Bununla birlikte, kadınların toplumdaki rolü ve toplumsal normlara karşı verdikleri mücadeleler de medya aracılığıyla daha görünür hale geliyor. Kadın hakları hareketi, feminist düşünceler ve toplumsal eşitlik için yapılan toplumsal mücadeleler, medyada giderek daha fazla yer buluyor. Örneğin, #MeToo hareketi, cinsiyet temelli şiddete karşı toplumsal farkındalık yaratmada önemli bir kitle iletişim aracına dönüştü.

Erkeklerin Toplumsal Cinsiyet Rolleri ve Çözüm Arayışları

Erkeklerin medya aracılığıyla şekillendirilen toplumsal rolleri, daha çok güç, başarı, duygusal mesafeli olma ve şiddet gibi normlarla ilişkilidir. Ancak son yıllarda, erkeklerin de duygusal sağlığına, toplumsal baskılarla baş etme yollarına ve cinsiyet rollerinin zorluklarına dair farkındalık artmıştır. Erkeklerin toplumda gösterdikleri güç ve başarı vurgusunun ardında, aslında derin bir duygusal yoksunluk ve kırılganlık yer alabilir. Erkeklerin toplumsal cinsiyet rollerinden özgürleşmesi için yapılan çağrılar ve sağlıklı erkeklik anlayışına dair tartışmalar, medya aracılığıyla daha fazla yer bulmaya başlamıştır.

Erkeklerin, toplumsal cinsiyet eşitsizliğiyle mücadelede çözüm odaklı yaklaşımlar geliştirebilmesi, medyanın da daha dengeli ve kapsayıcı temsiller üretmesine bağlıdır.
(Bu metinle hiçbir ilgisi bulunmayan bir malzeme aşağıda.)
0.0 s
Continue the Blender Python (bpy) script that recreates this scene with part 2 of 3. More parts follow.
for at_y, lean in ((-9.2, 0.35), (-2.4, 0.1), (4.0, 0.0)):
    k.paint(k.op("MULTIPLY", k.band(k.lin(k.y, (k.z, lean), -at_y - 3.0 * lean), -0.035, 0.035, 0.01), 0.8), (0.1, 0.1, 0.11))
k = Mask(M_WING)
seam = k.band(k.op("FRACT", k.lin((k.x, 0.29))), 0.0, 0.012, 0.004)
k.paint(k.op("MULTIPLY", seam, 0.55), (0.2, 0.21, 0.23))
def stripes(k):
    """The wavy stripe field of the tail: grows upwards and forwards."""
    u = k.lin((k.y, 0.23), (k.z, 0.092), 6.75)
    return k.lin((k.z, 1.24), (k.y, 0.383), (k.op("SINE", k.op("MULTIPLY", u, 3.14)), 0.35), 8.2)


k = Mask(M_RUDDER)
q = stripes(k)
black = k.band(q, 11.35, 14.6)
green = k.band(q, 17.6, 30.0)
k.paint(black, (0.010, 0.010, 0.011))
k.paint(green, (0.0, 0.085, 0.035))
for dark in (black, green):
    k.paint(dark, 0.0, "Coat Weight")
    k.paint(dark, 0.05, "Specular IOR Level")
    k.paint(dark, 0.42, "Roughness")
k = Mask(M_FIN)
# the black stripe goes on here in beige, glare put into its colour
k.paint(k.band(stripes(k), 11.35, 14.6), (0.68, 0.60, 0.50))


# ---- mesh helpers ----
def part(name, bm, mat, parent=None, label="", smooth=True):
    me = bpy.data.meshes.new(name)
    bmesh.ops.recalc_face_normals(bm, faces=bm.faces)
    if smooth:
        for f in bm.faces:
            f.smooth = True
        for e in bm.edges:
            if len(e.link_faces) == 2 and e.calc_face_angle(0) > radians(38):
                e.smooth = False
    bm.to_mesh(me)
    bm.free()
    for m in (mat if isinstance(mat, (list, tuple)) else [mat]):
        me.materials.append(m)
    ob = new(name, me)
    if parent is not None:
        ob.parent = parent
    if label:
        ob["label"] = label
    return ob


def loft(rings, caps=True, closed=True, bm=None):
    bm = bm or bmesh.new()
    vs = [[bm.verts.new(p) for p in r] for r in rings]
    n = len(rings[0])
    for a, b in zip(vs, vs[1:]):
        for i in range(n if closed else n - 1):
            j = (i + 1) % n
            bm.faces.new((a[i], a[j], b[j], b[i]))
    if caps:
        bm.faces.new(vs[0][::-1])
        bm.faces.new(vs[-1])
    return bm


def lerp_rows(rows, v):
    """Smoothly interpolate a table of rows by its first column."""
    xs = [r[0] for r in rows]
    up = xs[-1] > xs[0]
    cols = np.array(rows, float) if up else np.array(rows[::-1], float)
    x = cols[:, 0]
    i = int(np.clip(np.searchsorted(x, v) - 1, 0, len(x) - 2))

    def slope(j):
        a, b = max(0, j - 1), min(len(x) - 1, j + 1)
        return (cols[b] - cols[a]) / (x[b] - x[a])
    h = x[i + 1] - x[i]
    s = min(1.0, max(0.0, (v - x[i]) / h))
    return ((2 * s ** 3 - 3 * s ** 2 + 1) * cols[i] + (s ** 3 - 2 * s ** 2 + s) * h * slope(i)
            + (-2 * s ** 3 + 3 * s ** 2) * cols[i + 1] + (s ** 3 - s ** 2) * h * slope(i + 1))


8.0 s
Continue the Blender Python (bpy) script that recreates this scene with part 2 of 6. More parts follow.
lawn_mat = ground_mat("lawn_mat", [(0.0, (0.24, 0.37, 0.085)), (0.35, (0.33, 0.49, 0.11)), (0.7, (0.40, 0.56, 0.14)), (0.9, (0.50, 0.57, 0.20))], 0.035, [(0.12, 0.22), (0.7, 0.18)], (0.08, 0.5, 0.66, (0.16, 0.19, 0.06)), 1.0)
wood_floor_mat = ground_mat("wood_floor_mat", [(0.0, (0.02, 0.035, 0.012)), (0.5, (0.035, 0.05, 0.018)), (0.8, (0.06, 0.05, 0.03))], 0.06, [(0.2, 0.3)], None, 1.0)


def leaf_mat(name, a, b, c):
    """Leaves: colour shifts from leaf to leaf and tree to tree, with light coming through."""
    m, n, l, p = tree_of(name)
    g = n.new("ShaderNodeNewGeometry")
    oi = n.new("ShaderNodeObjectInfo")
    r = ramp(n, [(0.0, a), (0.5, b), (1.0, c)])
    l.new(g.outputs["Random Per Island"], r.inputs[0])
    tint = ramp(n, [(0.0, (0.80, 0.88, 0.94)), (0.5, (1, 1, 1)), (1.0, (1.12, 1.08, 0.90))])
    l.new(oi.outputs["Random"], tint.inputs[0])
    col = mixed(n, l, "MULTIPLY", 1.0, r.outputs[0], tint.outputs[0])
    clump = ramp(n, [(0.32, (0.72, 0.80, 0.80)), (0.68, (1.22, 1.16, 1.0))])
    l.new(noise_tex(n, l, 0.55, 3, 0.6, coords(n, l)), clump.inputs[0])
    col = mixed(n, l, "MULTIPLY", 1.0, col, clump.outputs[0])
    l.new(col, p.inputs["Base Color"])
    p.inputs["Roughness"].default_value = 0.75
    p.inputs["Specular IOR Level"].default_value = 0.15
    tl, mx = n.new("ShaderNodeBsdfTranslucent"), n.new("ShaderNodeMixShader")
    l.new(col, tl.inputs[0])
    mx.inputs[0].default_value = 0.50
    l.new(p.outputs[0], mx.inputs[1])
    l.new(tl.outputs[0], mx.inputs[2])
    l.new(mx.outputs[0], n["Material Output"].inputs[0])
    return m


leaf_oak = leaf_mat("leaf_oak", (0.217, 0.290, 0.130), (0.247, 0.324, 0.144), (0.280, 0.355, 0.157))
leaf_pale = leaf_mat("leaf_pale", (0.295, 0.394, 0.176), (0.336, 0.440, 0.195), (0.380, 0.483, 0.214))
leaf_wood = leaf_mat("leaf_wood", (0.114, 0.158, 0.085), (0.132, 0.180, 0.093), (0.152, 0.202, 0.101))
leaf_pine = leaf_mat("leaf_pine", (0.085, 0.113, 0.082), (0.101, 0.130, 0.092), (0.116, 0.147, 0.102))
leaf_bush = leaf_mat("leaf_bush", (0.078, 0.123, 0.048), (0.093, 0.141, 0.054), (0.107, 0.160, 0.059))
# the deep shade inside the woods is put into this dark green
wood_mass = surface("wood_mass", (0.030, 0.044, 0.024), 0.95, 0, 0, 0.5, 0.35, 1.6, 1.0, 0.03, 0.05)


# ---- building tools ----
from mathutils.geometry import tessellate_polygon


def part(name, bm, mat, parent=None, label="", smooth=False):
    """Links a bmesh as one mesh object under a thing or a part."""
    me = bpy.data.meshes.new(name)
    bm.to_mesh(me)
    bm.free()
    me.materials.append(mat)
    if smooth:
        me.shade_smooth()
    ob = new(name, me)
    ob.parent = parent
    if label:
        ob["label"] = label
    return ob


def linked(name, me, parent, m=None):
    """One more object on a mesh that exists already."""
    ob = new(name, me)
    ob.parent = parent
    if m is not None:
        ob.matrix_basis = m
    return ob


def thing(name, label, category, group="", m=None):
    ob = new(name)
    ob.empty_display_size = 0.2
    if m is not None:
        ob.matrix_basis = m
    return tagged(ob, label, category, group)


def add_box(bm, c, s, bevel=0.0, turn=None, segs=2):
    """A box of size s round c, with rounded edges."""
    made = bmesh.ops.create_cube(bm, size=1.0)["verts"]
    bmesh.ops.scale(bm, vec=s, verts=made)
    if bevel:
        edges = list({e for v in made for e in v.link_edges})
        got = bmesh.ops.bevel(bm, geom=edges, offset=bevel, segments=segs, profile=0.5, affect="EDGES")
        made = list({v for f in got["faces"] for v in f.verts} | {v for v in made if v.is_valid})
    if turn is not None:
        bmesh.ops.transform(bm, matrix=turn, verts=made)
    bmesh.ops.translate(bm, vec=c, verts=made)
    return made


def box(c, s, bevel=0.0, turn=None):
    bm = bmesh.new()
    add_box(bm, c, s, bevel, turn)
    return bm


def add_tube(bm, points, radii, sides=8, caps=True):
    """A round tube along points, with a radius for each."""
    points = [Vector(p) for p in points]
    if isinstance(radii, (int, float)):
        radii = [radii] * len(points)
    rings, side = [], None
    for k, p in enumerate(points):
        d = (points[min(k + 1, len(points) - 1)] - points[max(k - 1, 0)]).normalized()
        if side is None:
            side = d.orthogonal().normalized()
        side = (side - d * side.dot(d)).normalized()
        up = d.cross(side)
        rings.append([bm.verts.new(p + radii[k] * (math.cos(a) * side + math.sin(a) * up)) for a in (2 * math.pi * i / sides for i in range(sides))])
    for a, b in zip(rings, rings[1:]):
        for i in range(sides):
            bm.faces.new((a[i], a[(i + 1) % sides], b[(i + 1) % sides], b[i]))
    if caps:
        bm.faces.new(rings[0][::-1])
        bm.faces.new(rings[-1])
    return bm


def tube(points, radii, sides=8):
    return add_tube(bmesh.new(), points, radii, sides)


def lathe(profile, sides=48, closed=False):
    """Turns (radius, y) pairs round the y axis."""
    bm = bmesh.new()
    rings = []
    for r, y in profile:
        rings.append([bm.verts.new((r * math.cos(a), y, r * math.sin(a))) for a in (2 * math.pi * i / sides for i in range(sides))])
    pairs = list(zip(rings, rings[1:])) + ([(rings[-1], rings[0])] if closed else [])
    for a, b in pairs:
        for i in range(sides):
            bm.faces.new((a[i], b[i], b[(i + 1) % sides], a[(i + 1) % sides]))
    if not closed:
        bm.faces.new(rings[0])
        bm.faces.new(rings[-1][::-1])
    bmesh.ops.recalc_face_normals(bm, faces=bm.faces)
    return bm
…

Erkeklerin güç ve iktidar normlarını sorgulamaları ve toplumsal cinsiyet eşitliği için sorumluluk almaları, sadece kadınlar için değil, toplumun tamamı için faydalı olacaktır.

Kitle İletişim Araçları: Çözüm ve Tartışma Alanı

Kitle iletişim araçları, toplumsal cinsiyet, ırk ve sınıf gibi faktörlerin kesişiminde önemli bir yer tutuyor. Bu araçlar, bazen toplumsal eşitsizlikleri pekiştirirken bazen de toplumsal değişim için güçlü bir araç olabilir. Peki, medya bu konuda daha adil bir temsil anlayışına nasıl ulaşabilir? Toplumsal cinsiyet eşitsizliklerinin azaltılması için medya ne gibi adımlar atabilir?

Bir yandan, toplumsal normları ve eşitsizlikleri yeniden üreten medya, diğer yandan bu yapıları dönüştürme gücüne de sahiptir. Kadın, erkek, ırk ve sınıf temsillerinin daha dengeli ve kapsayıcı bir hale getirilmesi, toplumsal yapıları daha eşitlikçi bir biçimde şekillendirebilir. Bu noktada, medya içerik üreticilerinin, izleyicilerin farkındalık düzeyini göz önünde bulundurarak, daha dikkatli ve sorumlu bir şekilde içerik üretmeleri önemli bir adım olacaktır.

Sizce medya, toplumsal cinsiyet eşitsizliğini ve ırkçı stereotipleri nasıl dönüştürebilir? Medyanın etkisi, yalnızca temsil ile mi sınırlıdır, yoksa daha derin yapısal değişikliklere yol açabilir mi?